Bu ülkenin Müslüman halkının yangın yerine dönen yüreği, hem manevî olarak mazlum Filistin halkının yanında olduğunu gösterdi hem de Türkiye’nin adım adım gelişini besledi...
Büyük resmi görelim mutlaka: Filistin kuşatması, Filistin’in de, mazlumların da tarih boyunca da, günümüzde de koruyucusu Türkiye’nin kuşatılmasıdır.
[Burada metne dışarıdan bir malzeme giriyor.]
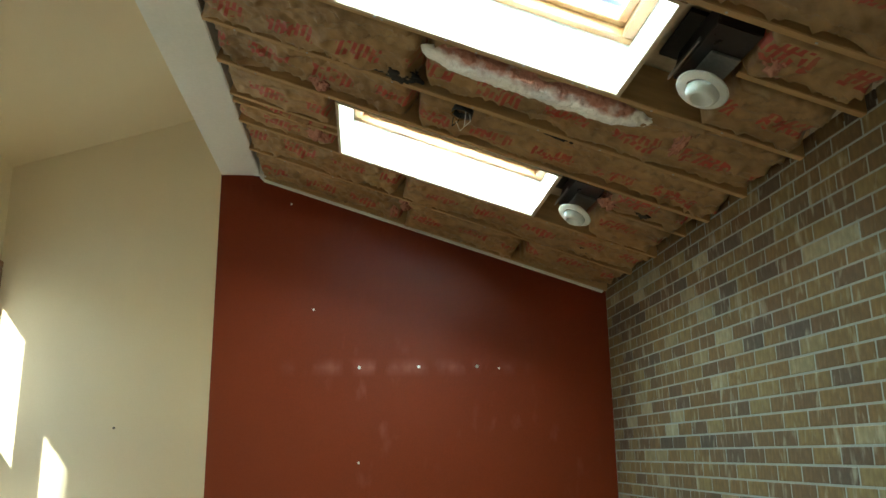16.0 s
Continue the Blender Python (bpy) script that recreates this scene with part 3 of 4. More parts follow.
# roof deck in one mesh round the two shafts
bm = bmesh.new()
ys = [YE + 0.1, SKY[1][0] - 0.02, SKY[1][1] + 0.02, SKY[0][0] - 0.02, SKY[0][1] + 0.02, YR + 0.12]
for k, (a, b) in enumerate(zip(ys, ys[1:])):
    if k in (1, 3):
        box(bm, -0.3, SU0 - 0.02, a, b, 0.17, 0.22)
        box(bm, SU1 + 0.02, LEN + 0.3, a, b, 0.17, 0.22)
    else:
        box(bm, -0.3, LEN + 0.3, a, b, 0.17, 0.22)
ob = structure("ceiling_roof_deck", bm, RAW_WOOD, "bare roof boards above the rafters", "ceiling")
ob.matrix_world = SM

NAIL = bpy.data.meshes.new("nail")
bm = lathe(bmesh.new(), [(0.0055, -0.004), (0.0055, -0.002), (0.002, 0.0)], 8)
bm.to_mesh(NAIL)
bm.free()
NAIL.materials.append(STEEL)
RAFTERS = [11.24, 10.67, 10.19, 9.40, 8.98, 8.465, 7.715, 7.25, 6.80]
for y in RAFTERS:
    rf = slope_box("rafter", 0.0, LEN, y - 0.019, y + 0.019, -0.012, 0.165, RAFTER_WOOD, "bare pine rafter with nails along its lower edge", "rafter", "rafters of the sloping ceiling")
    for k in range(7):
        nl = new("nail", NAIL)
        nl.parent, nl.location = rf, (0.2 + 0.36 * k + 0.05 * math.sin(y * 9 + k * 5), 0.008 * math.sin(y * 5 + k * 3), -0.012)
slope_box("rafter", 0.0, SU0 - 0.02, 9.80, 9.838, -0.004, 0.16, RAFTER_WOOD, "short bare pine rafter beside the skylight", "rafter", "rafters of the sloping ceiling")
slope_box("rafter", 0.0, SU0 - 0.02, 9.90, 9.935, -0.004, 0.16, RAFTER_WOOD, "short bare pine rafter beside the skylight", "rafter", "rafters of the sloping ceiling")
slope_box("rafter", SU1 + 0.31, LEN, 9.70, 9.738, -0.004, 0.16, RAFTER_WOOD, "short bare pine rafter beside the skylight", "rafter", "rafters of the sloping ceiling")
slope_box("rafter", SU1 + 0.33, LEN, 8.02, 8.058, -0.004, 0.16, RAFTER_WOOD, "short bare pine rafter beside the skylight", "rafter", "rafters of the sloping ceiling")
slope_box("ceiling_edge_strip", 0.03, LEN - 0.02, YR - 0.03, YR - 0.002, -0.03, -0.008, WHITE, "ragged white plaster edge above the red wall", "plaster edge", "", 0.006)

B_LAB = "brown kraft-faced insulation with faded red print"
sd = 1
for y0, y1 in ((10.67, 11.24), (10.19, 10.67), (8.98, 9.40), (8.465, 8.98), (7.25, 7.715), (6.80, 7.25)):
    cuts = [0.0, 0.75 + 0.35 * (sd % 3), 1.75 + 0.2 * (sd % 2), LEN] if sd % 2 else [0.0, 1.05, LEN]
    for a, b in zip(cuts, cuts[1:]):
        batt(a + 0.006, b - 0.006, y0 + 0.021, y1 - 0.021, KRAFT_PRINT, B_LAB, 0.008 * (sd % 3), 0.07, sd)
        sd += 1
for (y0, y1), mid in ((SKY[0], 9.70), (SKY[1], 8.02)):
    if y0 > 9:
        for a, b in ((9.42, 9.79), (9.845, 9.895), (9.94, 10.17)):
            batt(0.005, SU0 - 0.045, a, b, KRAFT_PRINT, B_LAB, 0.01, 0.04, sd)
            sd += 1
    else:
        batt(0.005, SU0 - 0.045, y0 - 0.01, y1 + 0.01, KRAFT_PRINT, B_LAB, 0.02, 0.04, sd)
    batt(SU1 + 0.33, LEN - 0.05, mid + 0.04, y1 + 0.015, KRAFT_PRINT, B_LAB, 0.02, 0.05, sd + 1)
    batt(SU1 + 0.30, LEN - 0.05, y0 - 0.012, mid - 0.003, KRAFT_PRINT, B_LAB, 0.015, 0.05, sd + 2)
    sd += 3


def wool_or_shade_lump(u, v, su, sv, sd_, mat, label, seed):
    bm = bmesh.new()
    bmesh.ops.create_icosphere(bm, subdivisions=4, radius=1.0)
    for q in bm.verts:
        p = q.co.copy()
        k = 1 + 0.55 * noise.noise(p * 2.2 + Vector((seed, 0, 0))) + 0.3 * noise.noise(p * 6 + Vector((0, seed, 0)))
        q.co = Vector((p.x * su * k, p.y * sv * k, p.z * sd_ * k))
    ob = tagged(part("loose_wool_or_shade", bm, mat, smooth=True), label, "insulation", "loose tufts of wool")
    ob.matrix_world = SM @ Matrix.Translation((u, v, 0.02))
    return ob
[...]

Bunun için İsrail, İran’ın önünü açıyor, İran da İsrail’in önünü!
Türkiye’yi devre dışı bırakmak, one minute’le başlayan liderlik rolünü bitirmek için İran kurtarıcı olarak hazırlanıyor...
Fakat artık çok geç...
Türkiye, maddî bakımdan, savunma sanayii bakımından bağımsızlığını ilan etmek üzere...
Sırada manevî (eğitimde, düşüncede, kültürde, sanatta, medyada) tam bağımsızlığına giden uzun soluklu medeniyet tasavvuru yolculuğu var...
Manevî, kültürel bağımsızlık ve diriliş yolculuğunda artık daha fazla gecikemeyiz. Yaraya neşter vurulmalı, çocuklarımızın eğitimde, kültürde, medyada ve sanatta mankurtlaştırılmasının önünde dimdik duracak sağlam duvarlar, kaleler inşa edilmeli.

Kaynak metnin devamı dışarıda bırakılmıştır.